Petits bateaux bancaires dans la tourmente



Les fonds d'investissement exposés à la crise du crédit hypothécaire à risque, comme par exemple une certaine gamme de produits monétaires dynamiques (ou encore fonds de trésorerie dynamique), pourraient ne pas être les seules embarcations à avoir souffert dans la tempête. Une autre catégorie de fonds pourtant très "glamours" ont été et continuent d’être chahutés dans la tourmente: certains fonds dits quantitatifs équipés de techniques mathématiques pour guider leurs décisions d’investissement. Depuis le début du XXième siècle, les mathématiques exercent ce pouvoir d'attraction sur les gérants de fonds. Déjà en 1936, l'économiste John Maynard Keynes avertissait la communauté financière : "une trop grande proportion des modèles "mathématiques" récents appliqués à l'économie ne sont que de simples concoctions, aussi imprécises que les hypothèses initiales sur lesquelles elles reposent, elles conduisent leurs auteurs à perdre de vue les complexités et interdépendances du monde réel dans un amas de symboles prétentieux et inutiles" (in The General Theory of Employment, Interest, and Money, Chap. 21).

Les fortes baisses de valorisation connues pendant l'été par ces fonds (parfois des multiples importants des baisses du marché des actions pour les fonds pratiquant l'effet de levier ou la vente à découvert) ont provoqué de fortes déceptions chez les investisseurs.

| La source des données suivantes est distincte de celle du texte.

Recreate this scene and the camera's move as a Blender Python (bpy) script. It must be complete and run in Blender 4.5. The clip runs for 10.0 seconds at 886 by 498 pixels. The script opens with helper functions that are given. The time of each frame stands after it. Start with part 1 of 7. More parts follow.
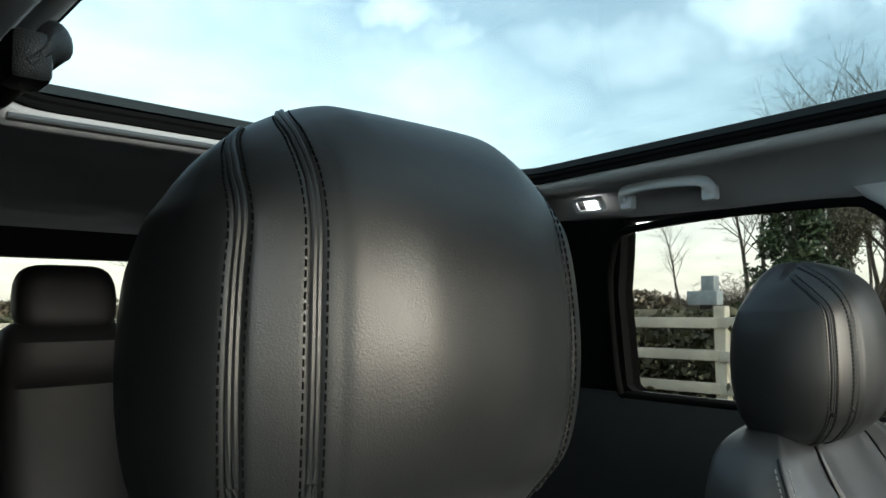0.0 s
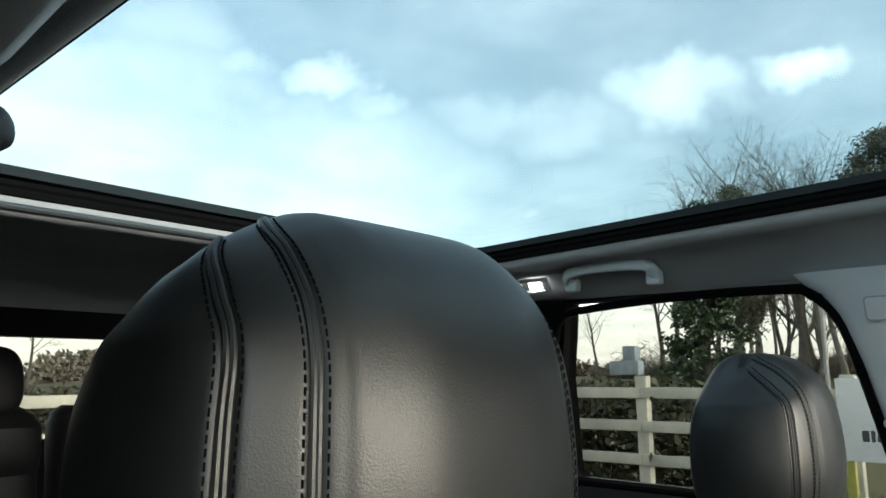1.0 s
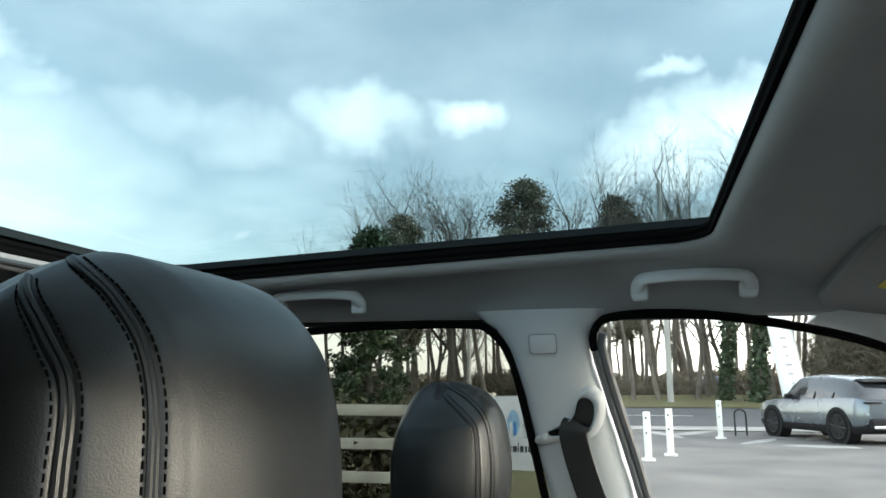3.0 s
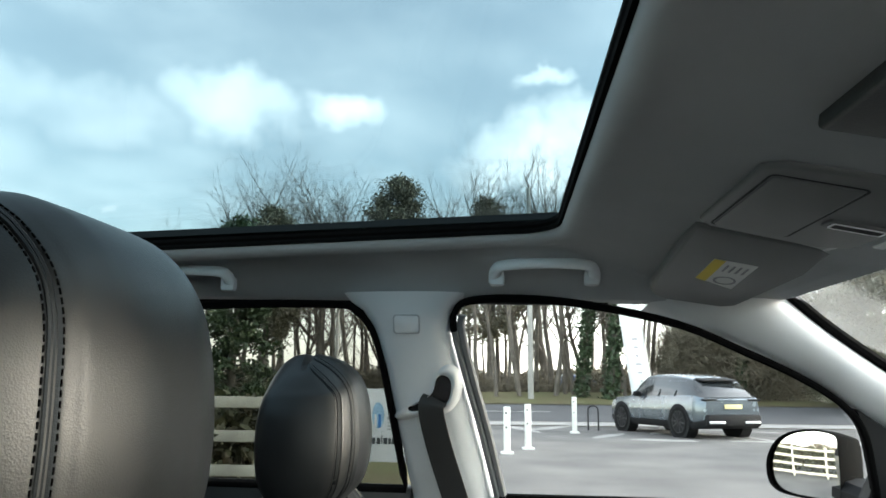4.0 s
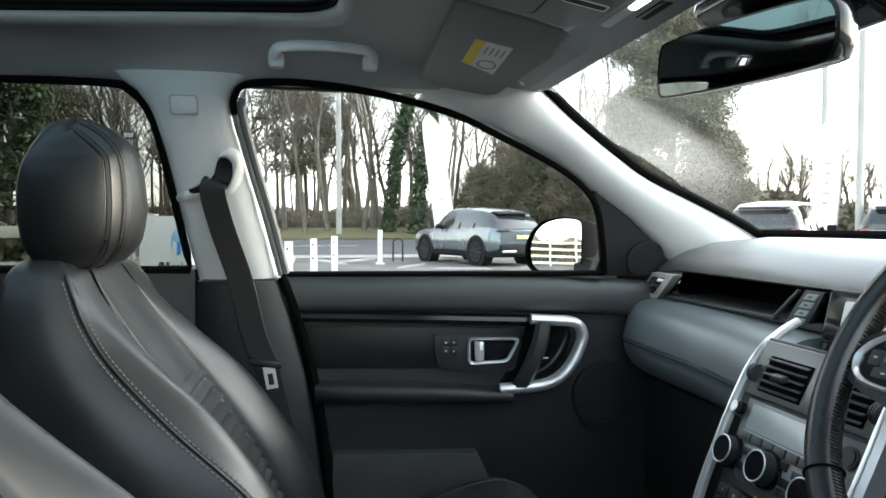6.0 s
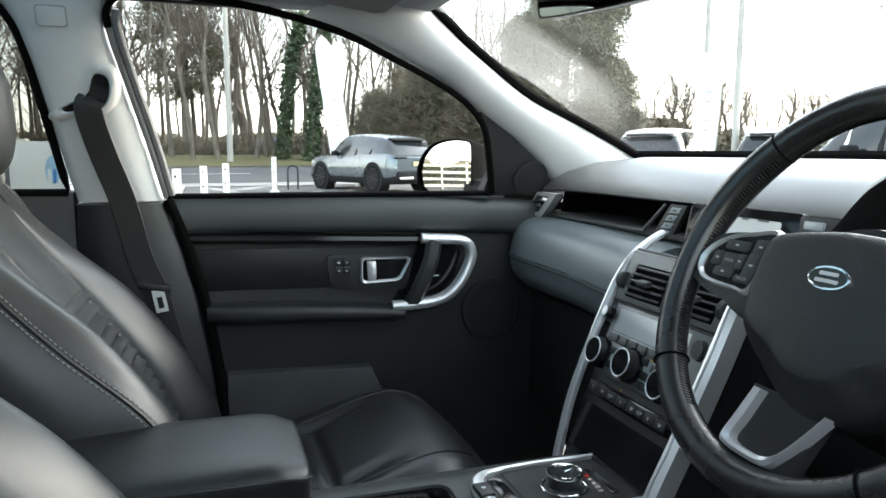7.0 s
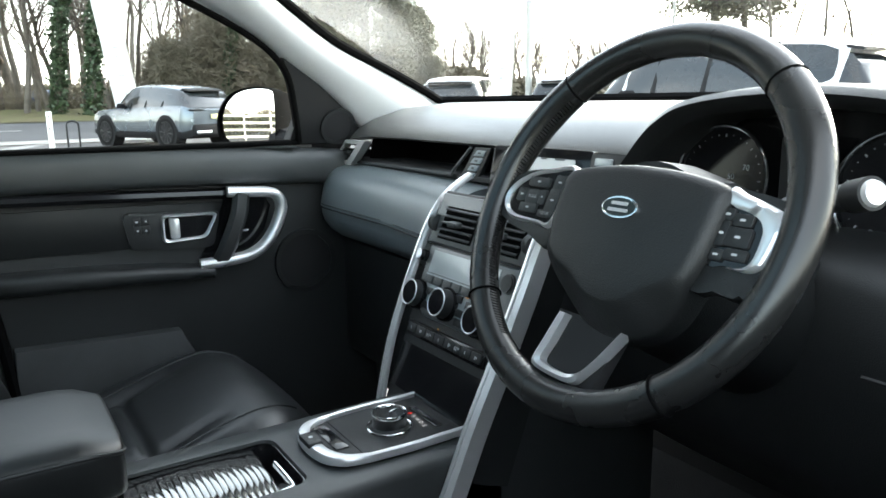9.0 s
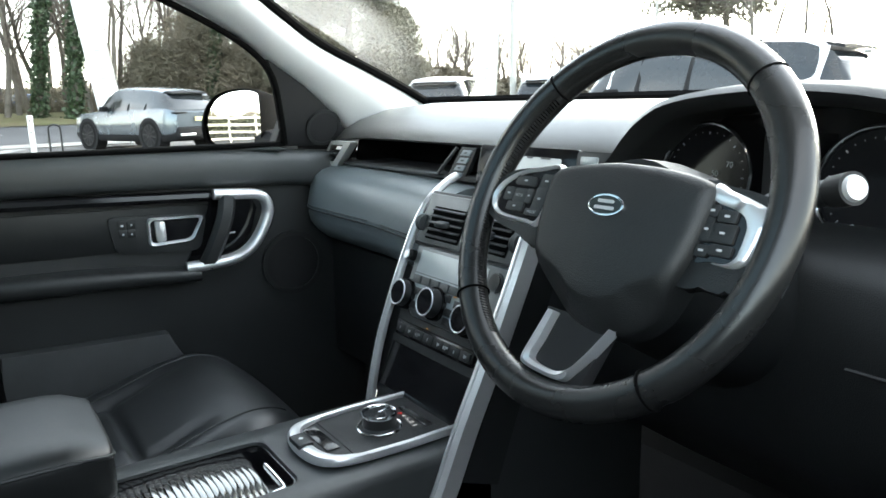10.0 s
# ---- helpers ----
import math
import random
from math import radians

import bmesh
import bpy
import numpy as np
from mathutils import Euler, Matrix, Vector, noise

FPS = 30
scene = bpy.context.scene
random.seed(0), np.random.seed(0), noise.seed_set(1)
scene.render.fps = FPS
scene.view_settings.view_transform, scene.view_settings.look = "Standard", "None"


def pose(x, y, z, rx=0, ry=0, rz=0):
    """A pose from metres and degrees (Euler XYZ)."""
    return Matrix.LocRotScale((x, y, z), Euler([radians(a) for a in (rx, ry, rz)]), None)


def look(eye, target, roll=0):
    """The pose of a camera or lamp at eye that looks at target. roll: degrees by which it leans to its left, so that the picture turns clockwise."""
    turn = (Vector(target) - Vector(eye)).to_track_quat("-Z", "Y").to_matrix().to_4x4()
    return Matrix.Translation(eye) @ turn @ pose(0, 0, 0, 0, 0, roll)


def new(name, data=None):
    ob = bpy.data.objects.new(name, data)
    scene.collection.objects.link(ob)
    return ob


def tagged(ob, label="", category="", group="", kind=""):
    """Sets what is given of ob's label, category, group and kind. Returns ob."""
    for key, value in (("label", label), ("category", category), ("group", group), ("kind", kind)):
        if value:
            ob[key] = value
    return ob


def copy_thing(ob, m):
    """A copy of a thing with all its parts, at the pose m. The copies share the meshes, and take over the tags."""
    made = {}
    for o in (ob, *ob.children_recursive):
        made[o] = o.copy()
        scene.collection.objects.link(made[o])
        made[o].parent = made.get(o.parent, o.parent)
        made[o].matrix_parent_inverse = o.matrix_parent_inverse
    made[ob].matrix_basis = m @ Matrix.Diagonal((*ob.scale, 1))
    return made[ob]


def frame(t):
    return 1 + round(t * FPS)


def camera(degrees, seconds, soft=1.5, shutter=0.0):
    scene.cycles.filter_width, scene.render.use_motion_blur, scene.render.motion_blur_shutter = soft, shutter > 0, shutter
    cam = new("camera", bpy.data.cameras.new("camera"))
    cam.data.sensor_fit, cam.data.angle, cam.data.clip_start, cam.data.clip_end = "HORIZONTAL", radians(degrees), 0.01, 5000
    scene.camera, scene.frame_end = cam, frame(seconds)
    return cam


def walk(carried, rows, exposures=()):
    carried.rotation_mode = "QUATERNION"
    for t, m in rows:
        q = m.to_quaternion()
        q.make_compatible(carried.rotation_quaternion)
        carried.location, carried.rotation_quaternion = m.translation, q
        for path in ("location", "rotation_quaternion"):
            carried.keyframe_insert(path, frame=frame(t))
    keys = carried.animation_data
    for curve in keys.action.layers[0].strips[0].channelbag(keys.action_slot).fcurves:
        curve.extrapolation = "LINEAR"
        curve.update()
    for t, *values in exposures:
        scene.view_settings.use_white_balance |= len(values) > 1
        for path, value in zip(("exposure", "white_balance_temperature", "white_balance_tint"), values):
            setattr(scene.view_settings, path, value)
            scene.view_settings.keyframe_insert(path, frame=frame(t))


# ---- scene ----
cam = camera(62.0, 10.0, soft=1.6)
PATH = [
    (0, (0.597, 0.182, 1.280), (-0.783, -1.258, 1.438), -0.3),
    (0.5, (0.588, 0.151, 1.295), (-0.829, -1.236, 1.562), -0.7),
    (1, (0.601, 0.134, 1.309), (-0.906, -1.136, 1.645), -0.5),
    (1.5, (0.608, 0.116, 1.313), (-1.015, -0.995, 1.674), -0.6),
    (2, (0.624, 0.097, 1.317), (-1.111, -0.828, 1.681), -0.4),
    (2.5, (0.639, 0.097, 1.322), (-1.191, -0.62, 1.686), -0.3),
    (3, (0.671, 0.101, 1.322), (-1.228, -0.404, 1.694), -0.1),
    (4.3, (0.736, 0.121, 1.272), (-1.234, 0.04, 1.607), 0.2),
    (4.5, (0.738, 0.123, 1.26), (-1.239, 0.095, 1.562), -0.1),
    (5, (0.754, 0.133, 1.231), (-1.236, 0.227, 1.409), -0.2),
    (5.5, (0.769, 0.146, 1.205), (-1.219, 0.361, 1.252), -0.1),
    (6, (0.786, 0.167, 1.189), (-1.183, 0.509, 1.12), -0.0),
    (6.2, (0.797, 0.175, 1.188), (-1.16, 0.57, 1.069), -0.0),
    (7.3, (0.823, 0.17, 1.17), (-1.032, 0.853, 0.864), -0.1),
    (7.5, (0.826, 0.166, 1.167), (-1.005, 0.9, 0.835), -0.1),
    (8, (0.818, 0.169, 1.171), (-0.951, 1.018, 0.782), -0.2),
    (8.5, (0.815, 0.17, 1.173), (-0.891, 1.136, 0.774), -0.5),
    (9, (0.814, 0.17, 1.171), (-0.838, 1.225, 0.771), -0.9),
    (9.5, (0.815, 0.168, 1.171), (-0.82, 1.247, 0.771), -1.2),
    (10, (0.816, 0.167, 1.171), (-0.816, 1.252, 0.771), -1.4),
]

walk(cam, [(t, look(eye, target, roll)) for t, eye, target, roll in PATH],
     exposures=[(0.0, 1.78), (3.0, 1.72), (5.0, 1.92), (8.0, 2.2), (10.0, 2.4)])

# ---- world and light ----
SUN_AZ, SUN_EL = radians(10), radians(12)      # azimuth to the left of straight ahead, height
world = bpy.data.worlds.new("sky")
scene.world = world
world.use_nodes = True
wn, wl = world.node_tree.nodes, world.node_tree.links
wn.clear()
w_out = wn.new("ShaderNodeOutputWorld")
w_bg = wn.new("ShaderNodeBackground")
w_sky = wn.new("ShaderNodeTexSky")
w_sky.sky_type = "NISHITA"
w_sky.sun_disc = False
w_sky.sun_elevation = SUN_EL
w_sky.sun_rotation = -SUN_AZ
w_sky.air_density, w_sky.dust_density, w_sky.ozone_density = 1.0, 1.2, 0.6
w_co = wn.new("ShaderNodeTexCoord")
w_sep = wn.new("ShaderNodeSeparateXYZ")
wl.new(w_co.outputs["Generated"], w_sep.inputs[0])
w_h = wn.new("ShaderNodeMath"); w_h.operation = "MAXIMUM"; w_h.inputs[1].default_value = 0.0
wl.new(w_sep.outputs["Z"], w_h.inputs[0])
w_h2 = wn.new("ShaderNodeMath"); w_h2.operation = "ADD"; w_h2.inputs[1].default_value = 0.16
wl.new(w_h.outputs[0], w_h2.inputs[0])
w_div = wn.new("ShaderNodeVectorMath"); w_div.operation = "DIVIDE"
w_cmb = wn.new("ShaderNodeCombineXYZ")
for k in range(3):
    wl.new(w_h2.outputs[0], w_cmb.inputs[k])
wl.new(w_co.outputs["Generated"], w_div.inputs[0])
wl.new(w_cmb.outputs[0], w_div.inputs[1])
w_map = wn.new("ShaderNodeMapping")
w_map.inputs["Location"].default_value = (1.7, 0.35, 0.0)
w_map.inputs["Rotation"].default_value = (0, 0, 0.5)
wl.new(w_div.outputs[0], w_map.inputs["Vector"])


def sky_noise(source, scale, detail, rough):
    nz = wn.new("ShaderNodeTexNoise")
    nz.inputs["Scale"].default_value, nz.inputs["Detail"].default_value, nz.inputs["Roughness"].default_value = scale, detail, rough
    wl.new(source, nz.inputs["Vector"])
    return nz


def sky_math(op, a, b):
    m = wn.new("ShaderNodeMath")
    m.operation = op
    for k, v in enumerate((a, b)):
        if isinstance(v, (int, float)):
            m.inputs[k].default_value = v
        else:
            wl.new(v, m.inputs[k])
    return m.outputs[0]


# thin high cloud everywhere, and heaps of cloud at their places in the sky with ragged edges
w_n = sky_noise(w_map.outputs[0], 1.5, 7.0, 0.55)
w_fine = sky_noise(w_co.outputs["Generated"], 9.0, 6.0, 0.6)
w_warp = wn.new("ShaderNodeVectorMath"); w_warp.operation = "MULTIPLY_ADD"
wl.new(w_fine.outputs["Color"], w_warp.inputs[0])
w_warp.inputs[1].default_value = (0.13, 0.13, 0.13)
wl.new(w_co.outputs["Generated"], w_warp.inputs[2])
w_flat = wn.new("ShaderNodeVectorMath"); w_flat.operation = "MULTIPLY"
wl.new(w_warp.outputs[0], w_flat.inputs[0])
w_flat.inputs[1].default_value = (1, 1, 1.9)
HEAPS = [(-0.911, -0.200, 0.352, 0.062, 1.0), (-0.868, -0.345, 0.350, 0.100, 0.80), (-0.815, -0.480, 0.318, 0.110, 0.55), (-0.600, -0.705, 0.376, 0.065, 0.78), (-0.658, -0.672, 0.338, 0.05, 0.55), (-0.506, -0.768, 0.392, 0.07, 0.5),
         (-0.748, -0.570, 0.335, 0.10, 0.45), (-0.948, 0.040, 0.296, 0.105, 1.0), (-0.936, 0.140, 0.320, 0.10, 1.0), (-0.921, 0.060, 0.385, 0.036, 0.7), (-0.617, -0.757, 0.205, 0.30, 0.85), (-0.348, -0.898, 0.265, 0.34, 0.80), (-0.768, -0.601, 0.195, 0.20, 0.5), (-0.42, -0.80, 0.42, 0.12, 0.5),
         (-0.333, -0.867, 0.369, 0.11, 0.75), (-0.410, -0.847, 0.338, 0.08, 0.45), (-0.654, -0.672, 0.346, 0.05, 0.50), (-0.247, -0.893, 0.376, 0.09, 0.60)]
w_heap = None
for hx, hy, hz, hr, hw in HEAPS:
    far_off = wn.new("ShaderNodeVectorMath"); far_off.operation = "DISTANCE"
    far_off.inputs[1].default_value = (hx + 0.065, hy + 0.065, (hz + 0.065) * 1.9)
    wl.new(w_flat.outputs[0], far_off.inputs[0])
    soft_edge = wn.new("ShaderNodeMapRange"); soft_edge.interpolation_type = "SMOOTHSTEP"
    soft_edge.inputs["From Min"].default_value, soft_edge.inputs["From Max"].default_value = hr * 1.65, hr * 0.1
    soft_edge.inputs["To Min"].default_value, soft_edge.inputs["To Max"].default_value = 0.0, hw
    wl.new(far_off.outputs["Value"], soft_edge.inputs["Value"])
    w_heap = soft_edge.outputs[0] if w_heap is None else sky_math("MAXIMUM", w_heap, soft_edge.outputs[0])
w_thin = wn.new("ShaderNodeMapRange"); w_thin.interpolation_type = "SMOOTHSTEP"
w_thin.inputs["From Min"].default_value, w_thin.inputs["From Max"].default_value = 0.42, 0.75
w_thin.inputs["To Min"].default_value, w_thin.inputs["To Max"].default_value = 0.22, 0.42
wl.new(w_n.outputs["Fac"], w_thin.inputs["Value"])
w_low = wn.new("ShaderNodeMapRange"); w_low.interpolation_type = "SMOOTHSTEP"
w_low.inputs["From Min"].default_value, w_low.inputs["From Max"].default_value = 0.36, 0.06
w_low.inputs["To Min"].default_value, w_low.inputs["To Max"].default_value = 0.0, 0.55
wl.new(w_h.outputs[0], w_low.inputs["Value"])
w_cover = sky_math("MINIMUM", sky_math("MAXIMUM", sky_math("MAXIMUM", w_thin.outputs[0], w_low.outputs[0]), w_heap), 1.0)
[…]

Faut-il pour autant renoncer à équiper les embarcations financières de technologies quantitatives de pointe? Disposer de radars ou GPS modernes de la finance semble naturel pour naviguer dans une météo changeante et des fonds marins irréguliers. En revanche les marins qui sortent actuellement leur épingle du jeu sont ceux qui ont su faire la différence entre le risque et l'incertitude : dans des travaux pionniers (Risk, Uncertainty and Profit, 1921), l'économiste Frank Knight introduisait déjà cette distinction essentielle et présentait le risque comme la composante mesurable (calculable) de l'incertitude. La véritable incertitude n'est donc pas observable et une conduite aux instruments dans ces périodes chahutées devient insuffisante; l'expérience et l'intuition du marin qui s'appuie sur ses instruments mais qui sait aussi écouter les éléments naturels, comme l'inquiétude et parfois l’exubérance des marchés, font la différence. Le marin avisé doit savoir renforcer structurellement son embarcation. Les semaines à venir pourraient en fournir de nouvelles illustrations.